À la Carte, el restaurante del Titanic, era un lugar separado del comedor de primera clase. Un pequeño puñado de los pasajeros más pudientes del barco comía allí, como una aristocracia dentro de la propia aristocracia. Según el "Diccionario Titanic", escrito por François Codet, este bello restaurante impresionaba por su grandeza. Muchos pasajeros lo compararon con el Ritz parisino. El ambiente era opulento y refinado. Los comensales,137 cubiertos en total, podían sentarse a comer allí en cualquier momento entre las 8:00 y las 23:00 horas. Se servía el desayuno, el almuerzo y la cena. Junto al restaurante, la réplica de un café de los grandes bulevares de París ofrecía elaborados snacks para complementar estas tres comidas. El lugar recordaba más a un gran hotel que a un barco. La web del Titanic, creada por Alain Dufief, auténtica biblia digital del tristemente famoso trasatlántico de lujo, describe una habitación de estilo Luis XVI, de considerable belleza. Las paredes están adornadas con paneles de nogal remachadas por dorados, vigas y un techo delicadamente moldeado sostenido por elegantes columnas, mientras que el suelo está cubierto con una gruesa alfombra rosa de Axminster. Los grandes ventanales, enmarcados por cortinas de seda, harían olvidar a cualquiera que se encuentra en alta mar. En el buffet decorado con mármol rosáceo, destacan los platos ornamentados, la fina cristalería tallada y la abundancia de cubiertos.

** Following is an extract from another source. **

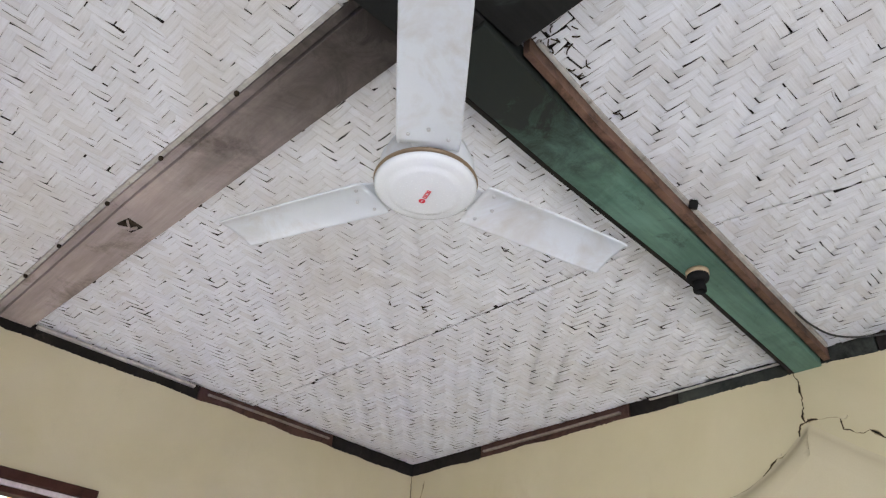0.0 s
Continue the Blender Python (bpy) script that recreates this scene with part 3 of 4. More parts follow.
def weave_ceiling():
    verts, faces, uvs, edges = [], [], [], []
    rng = random.Random(11)

    def strip(cx, cy, half_len, half_wid, along_x, drop, z, lim):
        """One visible float: bowed down a little in the middle, tucked up at its ends."""
        n0 = len(verts)
        skew, shift, roll = rng.uniform(-0.0016, 0.0016), rng.uniform(-0.0010, 0.0010), rng.uniform(-0.0007, 0.0007)
        off = rng.uniform(0, 50)
        x0, x1, low, high = lim
        clog = noise.noise((cx * 1.9, cy * 1.9, 31.0)) + 0.6 * noise.noise((cx * 6, cy * 6, 12.0))
        open_odds = 0.07 if clog > 0.22 else (0.16 if clog > -0.08 else 0.27)
        thick = cx > 2.08 or cy < -2.0     # these panels carry more whitewash
        nick = {(e, s): (rng.uniform(0.66, 0.92) if thick else rng.uniform(0.55, 0.88)) if rng.random() < open_odds * (0.95 if e else 0.16) else 1.0 for e in (-1, 0, 1) for s in (-1, 1)}
        torn = damage(cx, cy)
        if torn > 0:
            half_wid *= 1 - torn * rng.uniform(0.1, 0.6)
            half_len *= 1 - torn * rng.uniform(0.0, 0.4)
            skew += torn * rng.uniform(-0.012, 0.012)
        for u, dz in ((-1.0, 0.0013), (-0.80, -0.0002), (-0.42, -drop * 0.8), (0.25, -drop), (0.80, -0.0002), (1.0, 0.0013)):
            for s in (-1, 1):
                a = u * half_len
                b = s * half_wid * nick[(0 if abs(u) < 0.5 else (-1 if u < 0 else 1), s)] + shift + skew * u
                zz = z + dz + roll * s
                x, y = (cx + a, cy + b) if along_x else (cx + b, cy + a)
                x = min(max(x, x0), x1)
                verts.append((x, min(max(y, low(x)), high(x)), zz))
                uvs.append((off + u * half_len, off + s * half_wid))
                edges.append((u, s))
        for k in range(5):
            i = n0 + 2 * k
            faces.append((i, i + 1, i + 3, i + 2))

    def damage(x, y):
        """How far the weave is frayed: one torn place beside the beam, small ones elsewhere."""
        out = 0.0
        for px, py, r in ((2.230, -1.70, 0.070), (2.232, -1.60, 0.045), (2.225, -1.50, 0.035), (2.215, -1.36, 0.025), (1.635, -1.184, 0.025), (1.16, -1.19, 0.03), (1.23, -1.10, 0.028), (0.42, -1.72, 0.05)):
            out = max(out, 1 - math.hypot(x - px, y - py) / r)
        return out

    def panel(x0, x1, low, high, z, seed, shift=0):
        rng.seed(seed)
        lim = (x0, x1, low, high)
        y0, y1 = min(low(x0), low(x1)), max(high(x0), high(x1))
        ni, nj = int((x1 - x0) / CELL) + 1, int((y1 - y0) / CELL) + 1
        for i in range(-3, ni):
            for j in range(-3, nj):
                k = (i + j + shift) % 6
                if k not in (0, 3):
                    continue
                x, y = x0 + i * CELL, y0 + j * CELL
                sag = 0.007 * noise.noise((x * 1.3, y * 1.3, seed)) + 0.0008 * noise.noise((x * 9, y * 9, seed))
                wide = CELL * rng.uniform(0.497, 0.530)
                if rng.random() < 0.03:
                    wide *= rng.uniform(0.84, 0.95)
                long = CELL * rng.uniform(1.60, 1.95)
                if rng.random() < 0.22:
                    long *= rng.uniform(0.80, 0.92)
                drop = rng.uniform(0.0006, 0.0020)
                cx, cy = (x + 1.5 * CELL, y + 0.5 * CELL) if k == 0 else (x + 0.5 * CELL, y + 1.5 * CELL)
                if cx + CELL < x0 or cx - CELL > x1 or cy + CELL < low(cx) or cy - CELL > high(cx):
                    continue
                strip(cx, cy, long, wide, k == 0, drop, z + sag + (0.0004 if k == 0 else 0.0), lim)

    def flat(y):
        return lambda x: y

    def seam(a, slope, gap):
        return lambda x: a + slope * x + gap * (1.3 + 0.9 * noise.noise((x * 6, a, 0))) + 0.004 * noise.noise((x * 2.5, a, 4))

    panel(0.0, 2.02, seam(-0.975, 0.028, 0.0050), flat(0.0), CEIL + 0.003, 1)
    panel(0.0, 2.04, flat(-1.95), seam(-0.975, 0.028, -0.0028), CEIL - 0.002, 2, 2)
    panel(2.09, 4.1, seam(-1.375, 0.22, 0.0042), flat(0.0), CEIL + 0.003, 3, 4)
    panel(2.09, 4.1, flat(-1.85), seam(-1.375, 0.22, -0.003), CEIL - 0.002, 4, 1)
    panel(0.0, 2.04, flat(-3.1), flat(-2.03), CEIL, 5, 3)
    panel(2.12, 4.1, flat(-3.1), flat(-1.90), CEIL, 6)
    for z in (CEIL + 0.0135, CEIL + 0.05):   # near-black sheet above the weave, coloured for the shade in its gaps
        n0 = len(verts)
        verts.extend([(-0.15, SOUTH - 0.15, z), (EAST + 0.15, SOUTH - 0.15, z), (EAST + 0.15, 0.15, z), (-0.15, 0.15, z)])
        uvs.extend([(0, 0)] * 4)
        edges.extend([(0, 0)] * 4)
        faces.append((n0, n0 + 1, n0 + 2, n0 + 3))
    data = bpy.data.meshes.new("ceiling")
    data.from_pydata(verts, [], faces)
    layer = data.uv_layers.new(name="strip")
    flat_uv = [c for f in faces for v in f for c in uvs[v]]
    layer.data.foreach_set("uv", flat_uv)
    rim = data.uv_layers.new(name="rim")
    rim.data.foreach_set("uv", [c for f in faces for v in f for c in edges[v]])
    data.materials.append(BAMBOO)
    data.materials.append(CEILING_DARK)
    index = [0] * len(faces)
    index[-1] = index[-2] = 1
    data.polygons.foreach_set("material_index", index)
    data.polygons.foreach_set("use_smooth", [True] * len(faces))
    data.update()
    ob = new("ceiling", data)
    return tagged(ob, "whitewashed woven bamboo ceiling with dark gaps and grey stains", "ceiling", "", "structure")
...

Pierre Rousseau, un cocinero francés que había emigrado a Inglaterra, era el jefe de cocina del Titanic. Comandaba un equipo formado por italianos y franceses y se hundió con el barco junto con el resto de la brigada. El restaurante À la Corte lo gestionaba Luigi Gatti, propietario con un hermano de restaurantes en Londres y que había obtenido la concesión. Paul Maugé, su secretario, fue uno de los que se salvó al poder saltar a un bote que habían arriado desde los pescantes.

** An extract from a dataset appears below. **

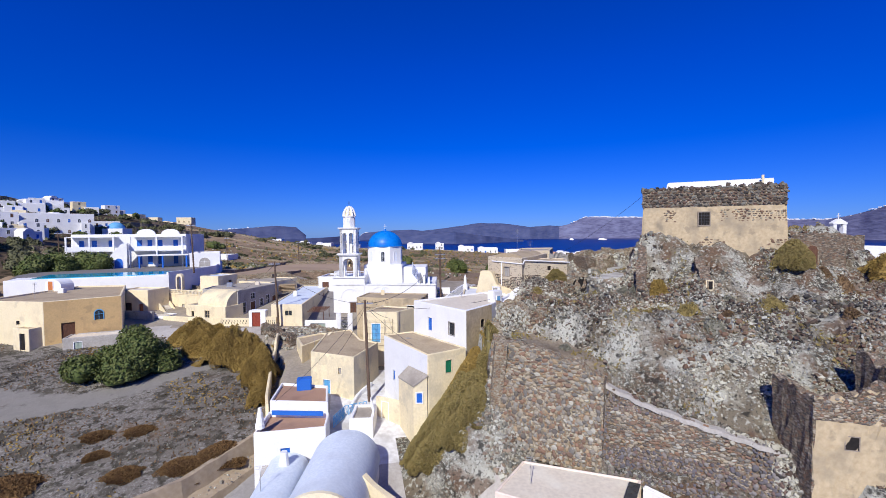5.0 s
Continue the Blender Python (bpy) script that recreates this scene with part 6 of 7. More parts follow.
# ochre house and its yard
OC = [(-49.2, 84.2), (-40.1, 80.6), (-33.0, 84.6), (-38.5, 99.0), (-46.0, 100.0)]
# side 1: ochre instead of cream, so its dimmer light is in the colour
house("ochre_house", "large ochre house with a tan roof and brown door", OC, 3.0, 11.4, CREAM, ROOF_TAN, 0.2, openings=((1, 2.4, 6.0, 1.4, 2.6, "door", OCHRE, BROWNWOOD), (1, 5.6, 8.6, 0.9, 1.3, "archwin", SKYBLUE, GLASS), (0, 6.0, 8.6, 0.5, 0.5, "win", CREAM, DARK)), sides={1: OCHRE})
house("ochre_porch", "small ochre porch with a dark doorway", rect((-43.4, 80.6), (-41.0, 79.4), 2.0), 3.0, 8.3, CREAM, ROOF_TAN, 0.12, openings=((0, 1.6, 5.7, 0.9, 2.1, "door", CREAM, DARK),))
oc = thing("roof_hatch", "white domed roof hatch with an orange door", "hatch", at=(-46.5, 95, 11.4))
bm = bmesh.new()
vault(bm, (-48.2, 95.6), (-45.4, 94.4), 2.0, 12.2, 1.0, 10)
prism(bm, rect((-48.2, 95.6), (-45.4, 94.4), 2.0), 11.0, 12.2)
part("wall", bm, WHITE, oc)
opening(oc, (-48.2, 95.6), (-45.4, 94.4), 1.1, 11.5, 0.9, 1.4, "door", WHITE, ORANGE)
house("yard_store", "low grey store with a flat roof and blue crates", rect((-37.5, 79.4), (-30.2, 80.6), 3.0), 3.0, 6.9, GREYWALL, ROOF_PALE, 0.1, openings=((0, 1.6, 5.2, 0.8, 1.2, "win", WHITE, GREYGREEN),))
for x, y in ((-30.2, 88.2), (-28.6, 88.0), (-29.4, 87.2)):
    bm = bmesh.new()
    box(bm, (x, y, 4.9), (x + 1.1, y + 0.8, 6.2))
    bmesh.ops.bevel(bm, geom=bm.edges[:], offset=0.06, segments=2, affect="EDGES")
    tagged(part("blue_tank", bm, SKYBLUE), "light blue plastic tank in the yard", "tank", "blue tanks in the yard")

# ---- white villa and pool terrace ----
ter = thing("pool_terrace", "raised white-walled terrace with a pool", "terrace", at=(-50, 118, 9))
TP = [(-56, 99.5), (-44, 101.5), (-33.5, 103.2), (-31.5, 110), (-29.6, 119), (-33, 138), (-66, 132), (-62, 112)]
bm = bmesh.new()
prism(bm, inset(TP, 0.25), 4.0, 12.7)
part("deck", bm, PAVING, ter)
bm = bmesh.new()
prism(bm, inset(TP[:3] + [(-33.0, 107), (-58, 106)], -0.05), 4.0, 12.72)
part("retaining_wall", bm, WHITE, ter)
for a, b in zip(TP[:5], TP[1:6]):
    bm = bmesh.new()
    prism(bm, rect(a, b, 0.35), 4.0, 12.82 if a[0] < -40 else 13.3)
    bmesh.ops.recalc_face_normals(bm, faces=bm.faces[:])
    part("parapet", bm, WHITE, ter)
bm = bmesh.new()
pool = [(-54, 102.2), (-40, 104.2)] + [(-37.5 + 3.0 * math.cos(a), 109 + 3.6 * math.sin(a)) for a in np.linspace(-1.2, 1.4, 8)] + [(-40, 112.6), (-56, 111.0)]
prism(bm, pool, 12.7, 12.80)
part("pool_water", bm, POOL, ter, "bright turquoise pool water")
V0, V1 = Vector((-62, 129.5)), Vector((-39.2, 131.4))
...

Se ha hablado largo y tendido del menú que se sirvió aquella última noche en el Titanic. Me refiero al menú principal, ya que al menos hubo otros dos en los comedores de segunda y tercera clase. Las reseñas se refieren al del gran salón, en tanto que un misterio subyace sobre la fiesta privada que se celebró en el restaurante À la Carte. Canapés variados y ostras gratinadas en los entremeses. Consomé Olga, con oporto y vieiras, y crema de cebada, en los segundos platos; salmón hervido en caldo corto con salsa muselina y pepinos, en el tercer servicio; solomillos Lili sobre rodajas de patatas, foie de oca, alcachofa y trufa, y pollo salteado a la lionesa, junto con calabacines rellenos, como cuartos platos; pierna de cordero en salsa de menta, patito asado con puré de manzana y lomo de buey asado con patatas chateau, en el quinto servicio, además de guisantes, zanahorias con crema y patatas hervidas. Luego siguió un sorbete con naranja para limpiar la boca. A continuación, pichón asado con berros, espárragos fríos con vinagreta, paté de foie gras y apio, antes de la tarta Waldorf, los melocotones en gelatina, los eclairs y los helados.

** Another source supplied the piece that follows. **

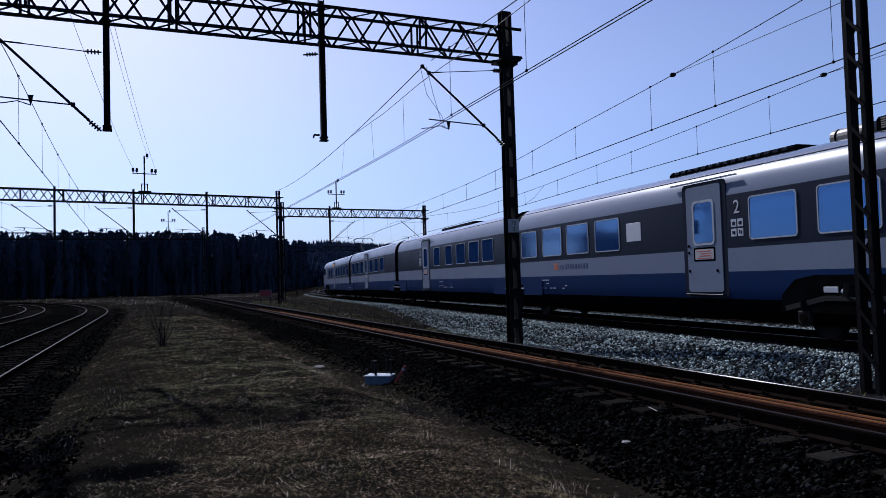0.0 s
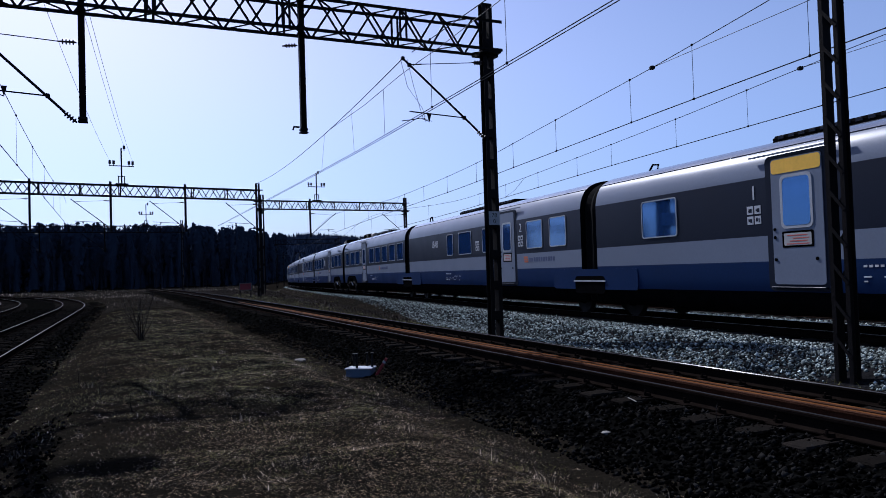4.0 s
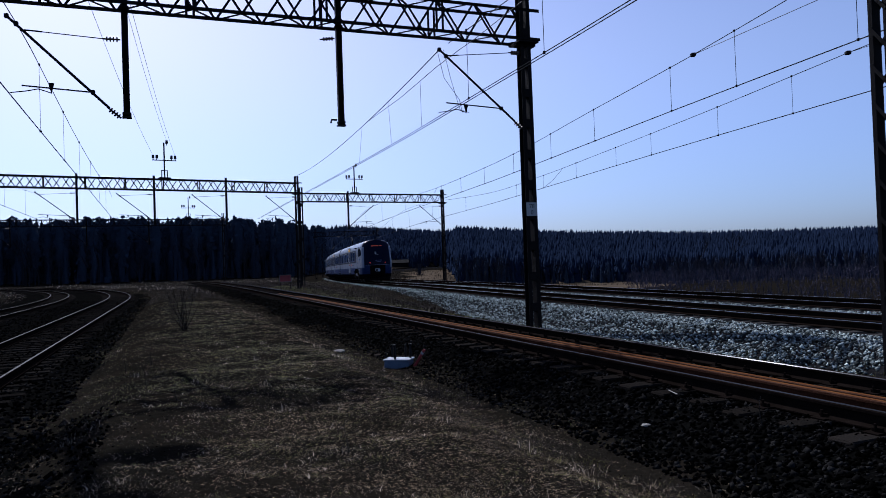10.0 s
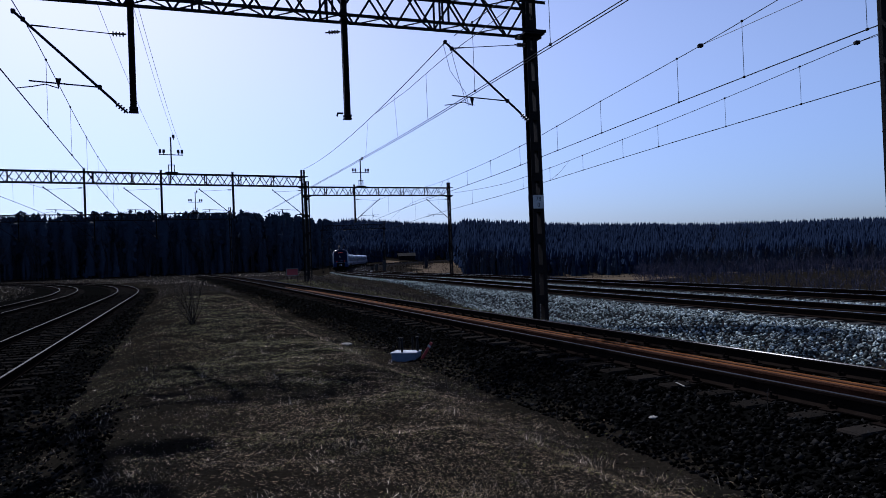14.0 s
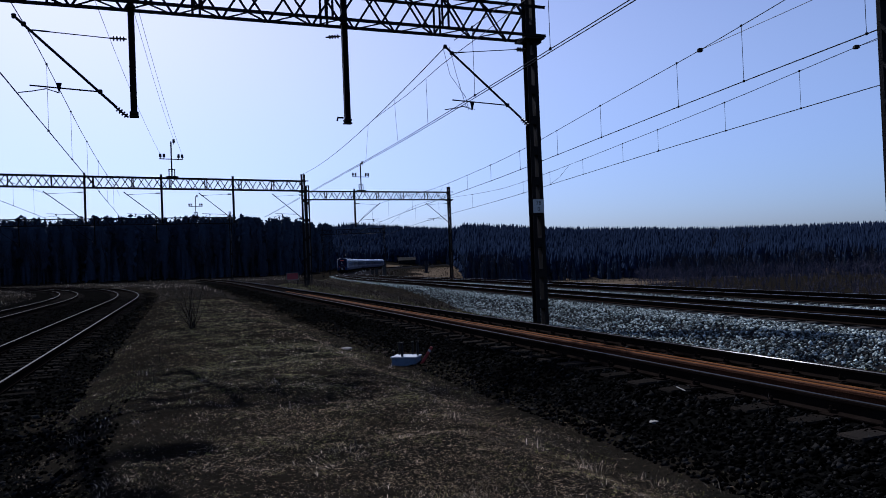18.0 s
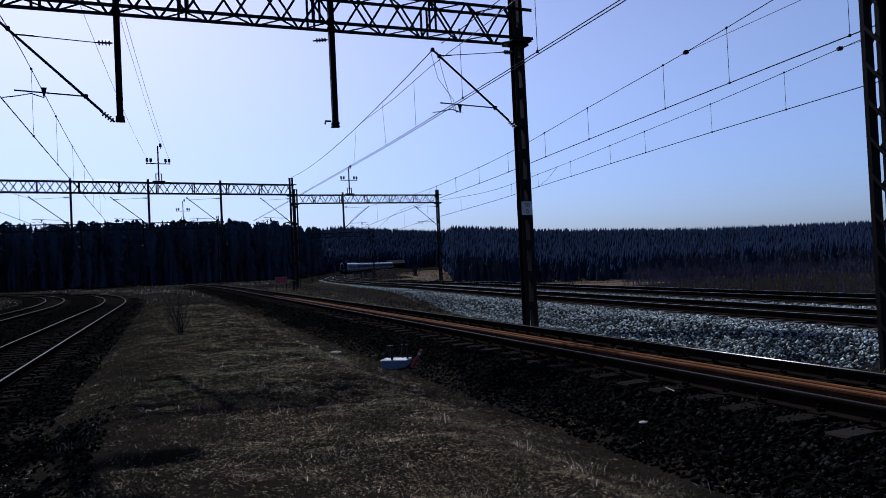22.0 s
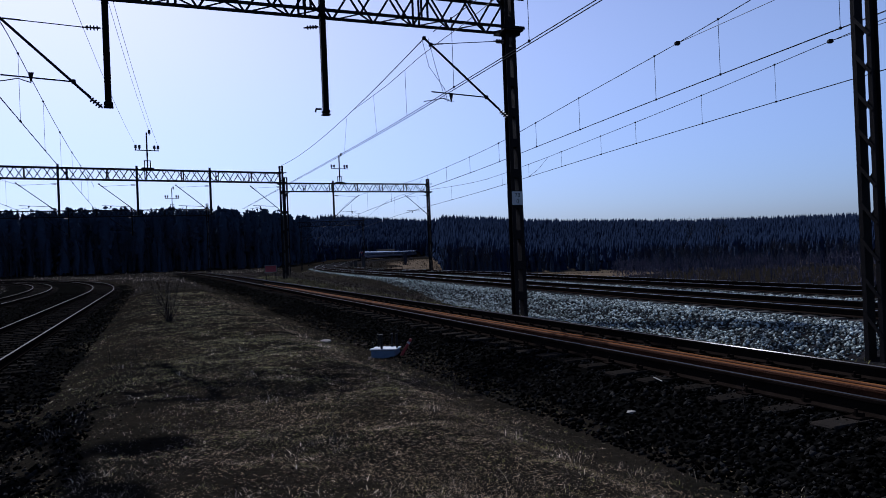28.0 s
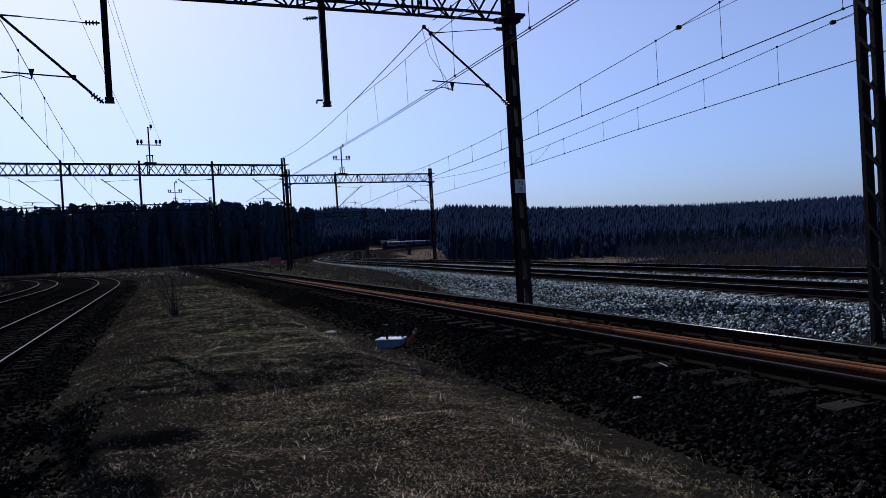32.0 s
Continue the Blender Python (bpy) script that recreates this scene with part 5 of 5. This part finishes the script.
def tiered(seed):
    """A small far conifer of unit height: three ragged skirts of boughs, one over the other. Returns corners and triangles."""
    g = np.random.default_rng(seed)
    V, F = [], []
    wide, lift = g.uniform(0.12, 0.17), g.uniform(0.0, 0.1)
    for base, top, w in ((lift, 0.62, 1.0), (0.34, 0.84, 0.78), (0.6, 1.0, 0.5)):
        k = len(V)
        V.append((g.normal(0, 0.012), g.normal(0, 0.012), top))
        for j in range(6):
            a, r = 2 * math.pi * (j + g.uniform(-0.3, 0.3)) / 6, wide * w * g.uniform(0.6, 1.25)
            V.append((r * math.cos(a), r * math.sin(a), base + g.uniform(-0.08, 0.06)))
        F += [(k, k + 1 + j, k + 1 + (j + 1) % 6) for j in range(6)]
    return np.array(V), np.array(F)


def bare_tree(seed, depth=4):
    """A leafless tree of unit height: forked limbs that fan out into thin twigs."""
    g = np.random.default_rng(seed)
    V, F = [], []

    def limb(p, d, L, r, depth):
        q = p + d * L
        s = np.cross(d, g.normal(size=3))
        s /= np.linalg.norm(s)
        k = len(V)
        V.extend([p - s * r, p + s * r, q + s * r * 0.55, q - s * r * 0.55])
        F.append((k, k + 1, k + 2, k + 3))
        if depth:
            for _ in range(3):
                e = d + g.normal(0, 0.42, 3) + np.array([0, 0, 0.12])
                limb(q, e / np.linalg.norm(e), L * g.uniform(0.55, 0.8), r * 0.55, depth - 1)
    limb(np.zeros(3), np.array([0, 0, 1.0]), 0.3, 0.014 if depth > 3 else 0.02, depth)
    V2 = np.array(V)
    V2[:, 2] /= max(V2[:, 2].max(), 1e-3)
    return V2, np.array(F)


def plant(name, kinds, X, Y, H, mat, label, sink=0.3):
    Vs, Fs, o = [], [], 0
    Z = ground_height(X, Y) - sink
    for i in range(len(X)):
        V, F = kinds[RNG.integers(len(kinds))]
        a = RNG.uniform(0, 2 * math.pi)
        c, s, w = math.cos(a), math.sin(a), H[i] * RNG.uniform(0.8, 1.25)
        Vs.append(np.stack([(V[:, 0] * c - V[:, 1] * s) * w + X[i], (V[:, 0] * s + V[:, 1] * c) * w + Y[i], V[:, 2] * H[i] + Z[i]], -1))
        Fs.append(F + o)
        o += len(V)
    ob = new(name, fast_mesh(name, np.concatenate(Vs), np.concatenate(Fs), mat))
    return tagged(ob, label, "forest", kind="stuff")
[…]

Mauricio Wiesenthal, que ha novelado su vida y la de otros en sus misceláneas culturales, recuerda en su último y esponjoso libro "Las reinas del mar" (Acantilado) la figura del capitán del Aquitania, sir James Charles, que ordenaba en las cenas de gala que la orquesta interpretase "Concierto para violonchelo", de Elgar, mientras los camareros iban sirviendo en las mesas: rodaballo a la Niçoise, cocinado a la parrilla, con aceite de oliva, tomates, judías verdes y patatas nuevas; boeuf à la mode, marinado durante diez horas con sus hierbas antes de ponerlo al fuego, o la mouse de pollo al paprika, entre otros platos. Al acabar se servían los quesos y acto seguido llegaba el espectáculo pirotécnico de los postres, las infusiones y los licores. Estaba inspirado por la grande cuisine reglamentada entonces por Escoffier desde el Hotel Savoy: tono francés con guiños británicos en la crema de cebada, el cordero la menta y el salmón escalfado.

Titanic, de tan corta vida; Aquitania, Mauritania, Olympic, Normandie, Queen Elizabeth, la crème de la crème en las navegaciones de lujo de los grandes banquetes a bordo. Compartiendo cena en este último, Wiesenthal cuenta cómo el dramaturgo Noël Coward respondió a su novelada esposa Sarah cuándo tenía previsto regresar a Europa: "En primavera, madame, cuando vuelvan las golondrinas, y espero que usted me reconozca fácilmente entre ellas".